WHAT IS BEING ASKED: Copy the lines below as they are; omit the images they contain.

DATA PROVIDED:
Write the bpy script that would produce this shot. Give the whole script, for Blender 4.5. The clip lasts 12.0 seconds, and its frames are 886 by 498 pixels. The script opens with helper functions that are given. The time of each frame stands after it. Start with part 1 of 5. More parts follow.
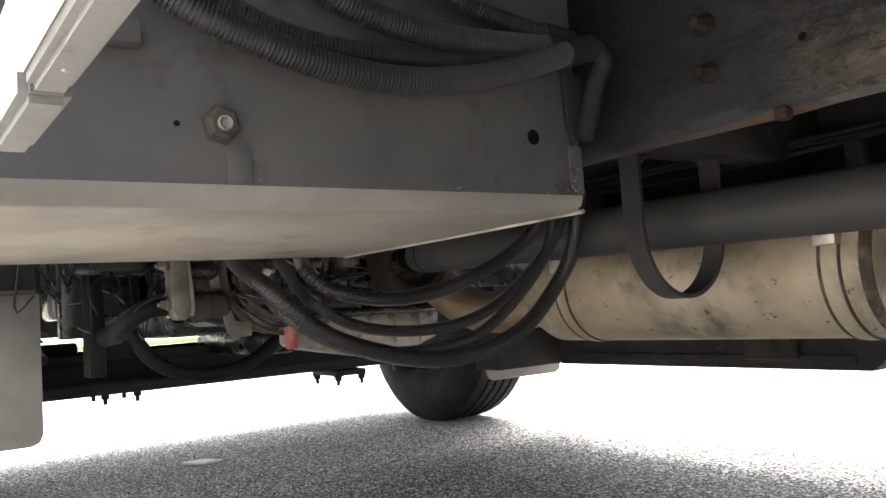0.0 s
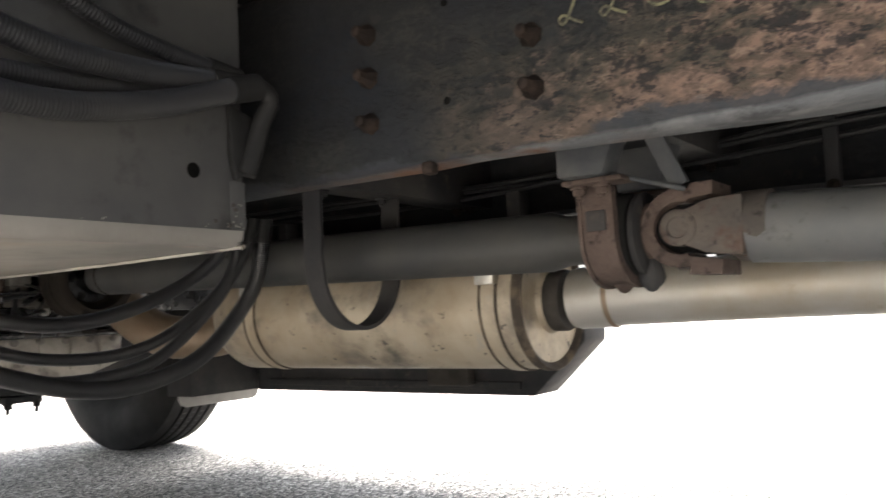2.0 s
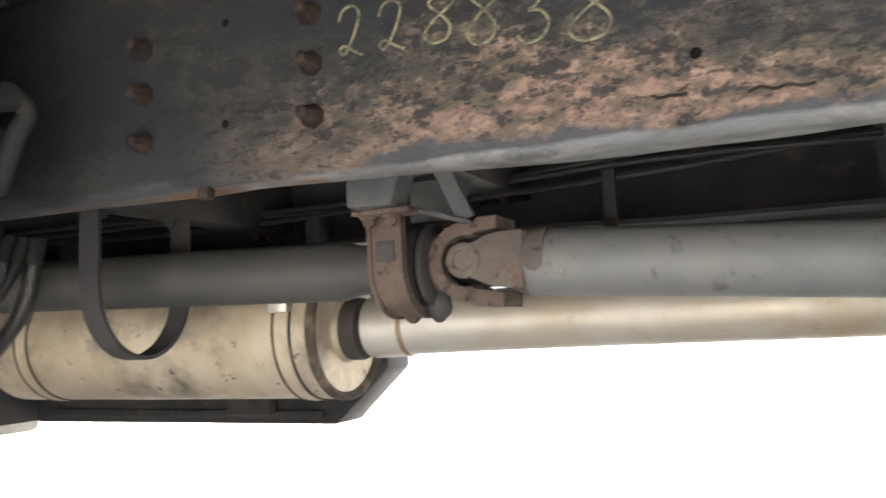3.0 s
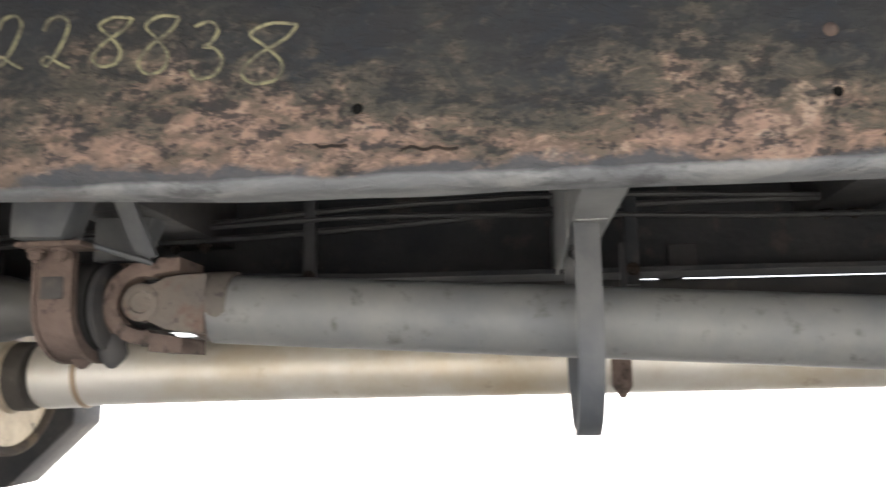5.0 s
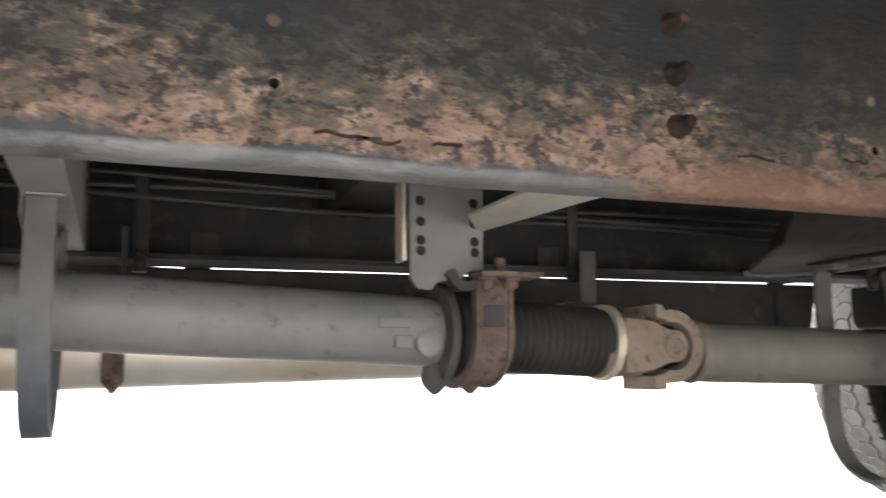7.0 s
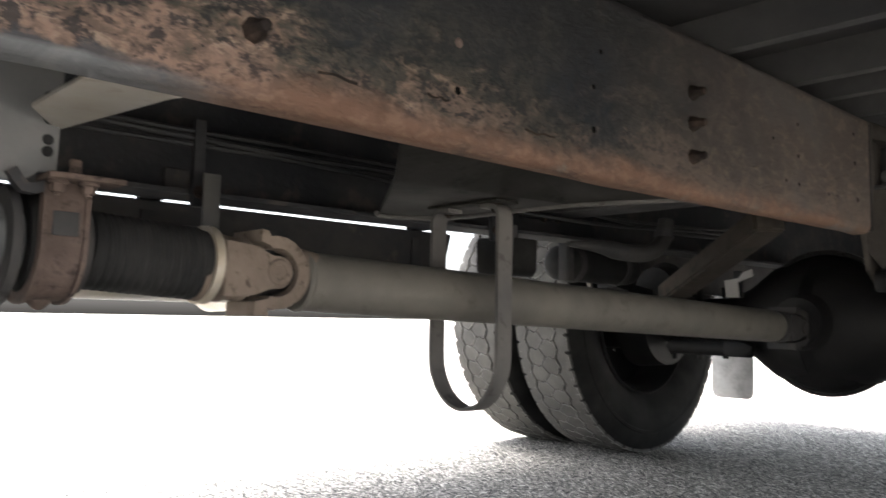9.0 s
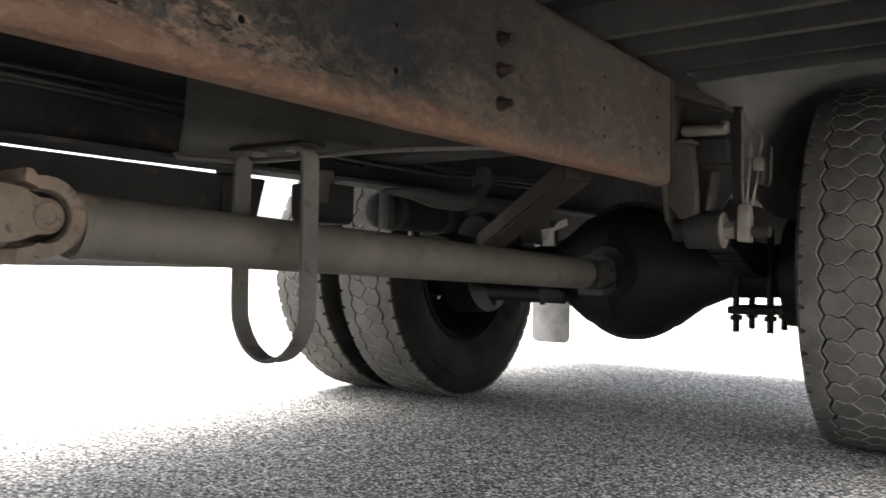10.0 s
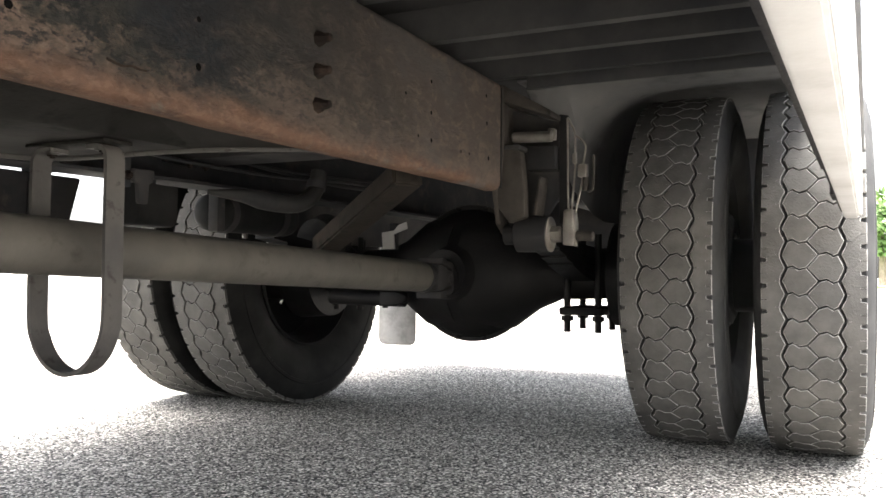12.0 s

RESULT:
Write the bpy script that would produce this shot. Give the whole script, for Blender 4.5. The clip lasts 12.0 seconds, and its frames are 886 by 498 pixels. The script opens with helper functions that are given. The time of each frame stands after it. Start with part 1 of 5. More parts follow.
0.0 s
2.0 s
3.0 s
5.0 s
7.0 s
9.0 s
10.0 s
12.0 s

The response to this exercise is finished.